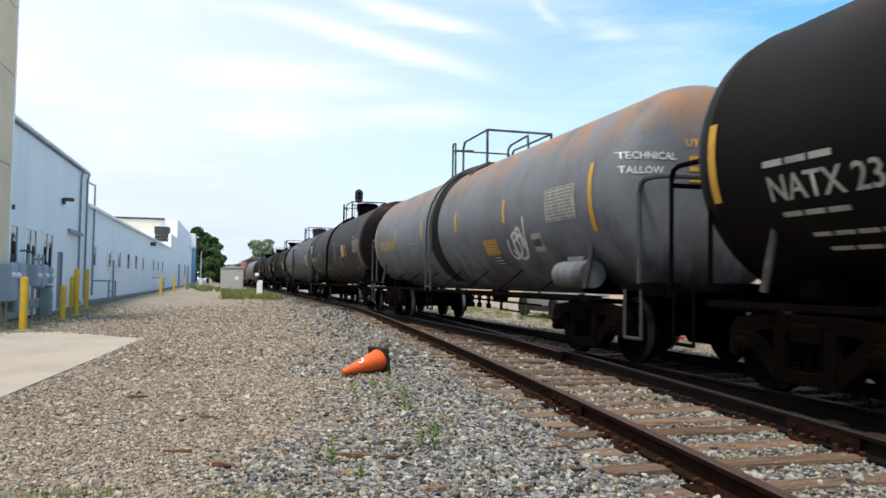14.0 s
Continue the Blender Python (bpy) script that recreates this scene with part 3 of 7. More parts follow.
def bm_cap():
    bm = B()
    m = Matrix.Rotation(radians(-90), 4, "X")
    lathe(bm, [(0.095, 0), (0.095, 0.05), (0.08, 0.08), (0.045, 0.09), (0.0, 0.09)], 16, m)
    for k in range(3):
        a = k * 2.094 + 0.5
        rod(bm, (0.06 * math.cos(a), 0.08, 0.06 * math.sin(a)), (0.06 * math.cos(a), 0.115, 0.06 * math.sin(a)), 0.017, 6)
    return bm


def truck(car, x, blue=False):
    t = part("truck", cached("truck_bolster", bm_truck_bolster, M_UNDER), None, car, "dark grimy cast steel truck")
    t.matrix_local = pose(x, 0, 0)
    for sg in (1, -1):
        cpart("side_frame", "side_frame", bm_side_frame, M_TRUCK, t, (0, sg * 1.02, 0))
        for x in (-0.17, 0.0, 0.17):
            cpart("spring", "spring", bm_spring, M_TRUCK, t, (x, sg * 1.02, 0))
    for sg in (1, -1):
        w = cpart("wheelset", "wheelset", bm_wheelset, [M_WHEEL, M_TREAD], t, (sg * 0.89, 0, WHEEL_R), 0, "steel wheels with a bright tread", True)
        AXLES.append(w)
        cpart("bearing_cap", "bearing_cap_blue" if blue else "bearing_cap", bm_cap, M_BLUECAP if blue else M_TRUCK, t, (sg * 0.89, 1.09, 0.46),
              0, "blue bearing end cap" if blue else "", True)
    return t


def bm_coupler():
    bm = B()
    box(bm, (-0.35, 0, 0.88), (0.7, 0.16, 0.18), 0.02)
    prism(bm, [(0.0, 0.12), (0.28, 0.15), (0.36, 0.02), (0.22, -0.02), (0.26, -0.12), (0.0, -0.13)], 0.75, 1.02, "z")
    pipe(bm, [(-0.4, 0.3, 0.85), (0.0, 0.32, 0.6), (0.3, 0.28, 0.5)], 0.03)
    return bm


def coupler(car, x, turn):
    return cpart("coupler", "coupler", bm_coupler, M_TRUCK, car, (x, 0, 0), turn)


def text_verts(text, size):
    cu = bpy.data.curves.new("lettering", "FONT")
    cu.body, cu.size, cu.resolution_u, cu.offset = text, size, 2, 0.0 if "M" in text else size * 0.01
    ob = bpy.data.objects.new("lettering", cu)
    me = bpy.data.meshes.new_from_object(ob)
    bpy.data.objects.remove(ob)
    bpy.data.curves.remove(cu)
    return me


def lettering(text, size, put, material, parent, name="lettering", label="", wide=1.0):
    """Letters whose points (u to the reader's right, v up) are laid on a surface by put(u, v)."""
    me = text_verts(text, size)
    for v in me.vertices:
        v.co = put(v.co.x * wide, v.co.y)
    return part(name, me, material, parent, label)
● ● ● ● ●
Show, from the material above, each line that includes the string "with".

Continue the Blender Python (bpy) script that recreates this scene with part 3 of 7. More parts follow.
        w = cpart("wheelset", "wheelset", bm_wheelset, [M_WHEEL, M_TREAD], t, (sg * 0.89, 0, WHEEL_R), 0, "steel wheels with a bright tread", True)